5. Jason does some light bowl work to the heads to make sure the valves aren't shrouded, thereby restricting flow.
6. Jason also did some port matching work to the intake ports on our heads, so they would match up better with our Cometic intake gaskets and give us some extra flow.
7. Time to assemble our heads. First, Jason installs our new pushrod guideplates, and screw in rocker arm studs. On the rocker studs that go into the intake ports, Jason uses non-hardening thread sealer to make sure there are no vacuum leaks, and to keep any oil from seeping into the intake ports.
8. Next, Jason uses a valvespring micrometer along with a valvespring cup, retainer and lock to check what height the valvesprings will install at. The springs themselves are spec'd out at 142 pounds on the seat (when the valve is closed) at a height of 1.940 inches. The cam calls for between 120-130 pounds on the seat. After measuring with the retainer, our height came out to 1.949 inches. This means the springs will set up a little taller than spec, giving us a light enough seat pressure to work with our cam. If the measurement had been too short, we would've needed a set of valve locks that would move the retainer up, decreasing seat pressure.

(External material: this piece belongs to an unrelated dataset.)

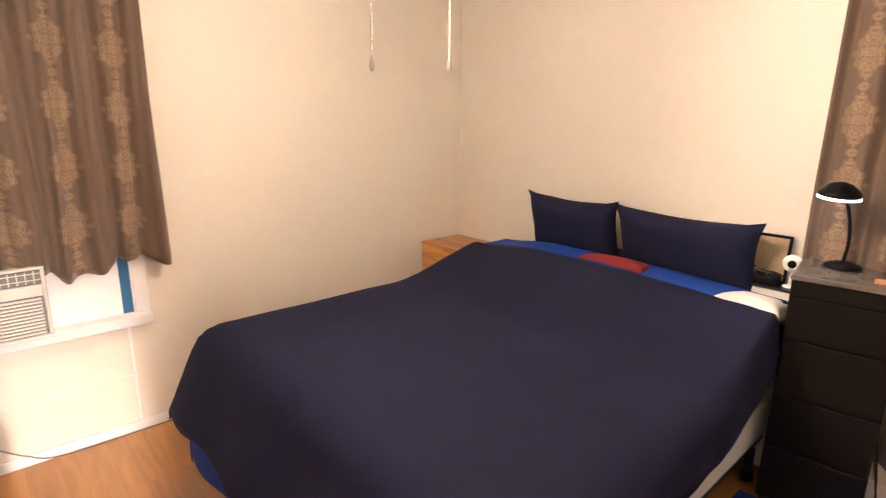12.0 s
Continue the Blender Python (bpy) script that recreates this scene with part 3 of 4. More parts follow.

If the measurement had been too tall, we would have needed special valvespring shims (easily available from any cam company) and shimmed the spring up to get the required seat pressure.
9. With our measurements set, Jason uses a valvespring compressor to compress the spring so the locks can be installed. Our valvesprings have a max lift of .794 inches, well below the .550-/.570-inch lift of our cam. This means we won't be anywhere near coil bind. Running a spring constantly near coil bind can overstress the spring and cause it to fail prematurely.
10. With the heads fully assembled, they're set down on the block. With our combustion chamber size, pistons, and head gasket thickness, our net compression should be right around 10:1, safe for pump gas but still capable of great power.
11. With the heads in place, our ARP head bolts are installed, after using thread sealer on the bolts that go into the block's water jackets. If you don't use sealer on these bolts, you could end up with water seeping into the oil and combustion chamber. On the bolts that don't hit water, ARP's thread lube was used, along with using it under the heads of all the washers.